Task to carry out
Copy out each line of the material in which the word "that" appears.

Record list
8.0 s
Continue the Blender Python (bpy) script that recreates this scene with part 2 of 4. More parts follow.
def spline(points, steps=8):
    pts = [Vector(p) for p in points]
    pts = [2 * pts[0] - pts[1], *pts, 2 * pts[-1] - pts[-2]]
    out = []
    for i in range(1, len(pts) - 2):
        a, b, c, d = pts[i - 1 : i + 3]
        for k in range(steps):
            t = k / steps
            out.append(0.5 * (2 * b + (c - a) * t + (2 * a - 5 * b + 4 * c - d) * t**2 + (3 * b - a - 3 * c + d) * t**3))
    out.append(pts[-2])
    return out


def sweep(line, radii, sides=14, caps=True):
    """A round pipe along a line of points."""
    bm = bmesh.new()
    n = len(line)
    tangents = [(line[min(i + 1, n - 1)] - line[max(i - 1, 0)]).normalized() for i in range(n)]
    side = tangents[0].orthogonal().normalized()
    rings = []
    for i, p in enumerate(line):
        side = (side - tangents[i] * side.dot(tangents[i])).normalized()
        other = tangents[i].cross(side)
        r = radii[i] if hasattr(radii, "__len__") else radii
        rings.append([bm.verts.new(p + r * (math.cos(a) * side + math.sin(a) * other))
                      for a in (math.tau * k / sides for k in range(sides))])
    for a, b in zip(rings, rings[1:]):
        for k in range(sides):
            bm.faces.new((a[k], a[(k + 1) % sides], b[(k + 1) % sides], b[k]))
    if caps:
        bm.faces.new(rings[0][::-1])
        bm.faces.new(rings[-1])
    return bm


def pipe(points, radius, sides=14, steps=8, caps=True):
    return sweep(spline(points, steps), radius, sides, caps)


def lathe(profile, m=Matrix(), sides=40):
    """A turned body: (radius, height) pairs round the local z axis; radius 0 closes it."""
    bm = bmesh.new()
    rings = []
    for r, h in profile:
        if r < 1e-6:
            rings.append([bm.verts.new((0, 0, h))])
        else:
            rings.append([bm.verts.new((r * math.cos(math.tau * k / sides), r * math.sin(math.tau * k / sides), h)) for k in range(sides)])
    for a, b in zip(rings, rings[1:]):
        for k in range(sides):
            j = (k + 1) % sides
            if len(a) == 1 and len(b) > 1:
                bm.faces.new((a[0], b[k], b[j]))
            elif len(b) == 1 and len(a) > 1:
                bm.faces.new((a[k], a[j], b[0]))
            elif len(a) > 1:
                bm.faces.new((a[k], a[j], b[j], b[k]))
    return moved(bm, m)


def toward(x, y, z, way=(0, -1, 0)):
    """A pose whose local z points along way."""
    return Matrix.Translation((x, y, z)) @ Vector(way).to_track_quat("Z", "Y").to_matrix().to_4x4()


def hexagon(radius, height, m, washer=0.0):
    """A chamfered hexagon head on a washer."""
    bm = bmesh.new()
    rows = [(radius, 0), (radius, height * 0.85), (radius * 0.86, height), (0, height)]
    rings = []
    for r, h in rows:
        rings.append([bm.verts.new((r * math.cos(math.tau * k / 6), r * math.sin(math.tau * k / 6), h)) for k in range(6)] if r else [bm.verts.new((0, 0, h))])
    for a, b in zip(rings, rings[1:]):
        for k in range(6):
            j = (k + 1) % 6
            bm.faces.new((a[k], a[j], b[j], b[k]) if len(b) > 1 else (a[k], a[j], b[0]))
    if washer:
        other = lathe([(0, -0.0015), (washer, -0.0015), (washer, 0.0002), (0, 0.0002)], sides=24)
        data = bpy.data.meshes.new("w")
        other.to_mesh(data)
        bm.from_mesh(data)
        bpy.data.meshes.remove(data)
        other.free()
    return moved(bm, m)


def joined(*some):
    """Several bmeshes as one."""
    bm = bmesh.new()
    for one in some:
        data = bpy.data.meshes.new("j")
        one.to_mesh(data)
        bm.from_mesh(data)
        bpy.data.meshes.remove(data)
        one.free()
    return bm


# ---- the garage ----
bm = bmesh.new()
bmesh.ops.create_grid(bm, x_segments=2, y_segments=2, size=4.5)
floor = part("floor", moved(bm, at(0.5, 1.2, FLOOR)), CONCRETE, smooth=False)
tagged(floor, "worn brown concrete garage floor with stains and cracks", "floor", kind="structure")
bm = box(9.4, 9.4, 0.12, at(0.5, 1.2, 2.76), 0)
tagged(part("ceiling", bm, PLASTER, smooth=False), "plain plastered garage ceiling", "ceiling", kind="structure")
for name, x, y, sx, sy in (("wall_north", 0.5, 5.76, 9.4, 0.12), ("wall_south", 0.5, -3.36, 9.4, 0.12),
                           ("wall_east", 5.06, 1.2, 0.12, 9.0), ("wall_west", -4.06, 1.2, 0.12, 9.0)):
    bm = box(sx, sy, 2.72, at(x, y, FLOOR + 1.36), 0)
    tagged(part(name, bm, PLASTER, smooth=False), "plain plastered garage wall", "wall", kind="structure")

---

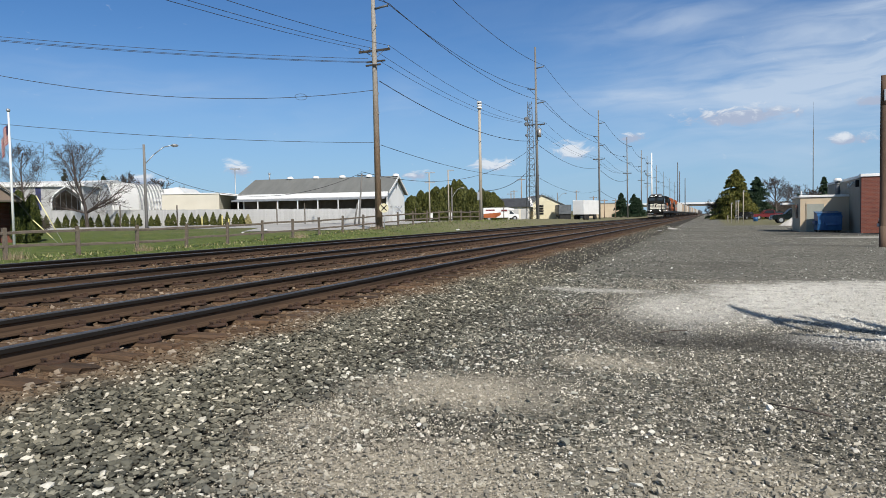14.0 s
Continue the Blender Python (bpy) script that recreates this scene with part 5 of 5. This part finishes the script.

Finished task
Continue the Blender Python (bpy) script that recreates this scene with part 2 of 4. More parts follow.
Continue the Blender Python (bpy) script that recreates this scene with part 5 of 5. This part finishes the script.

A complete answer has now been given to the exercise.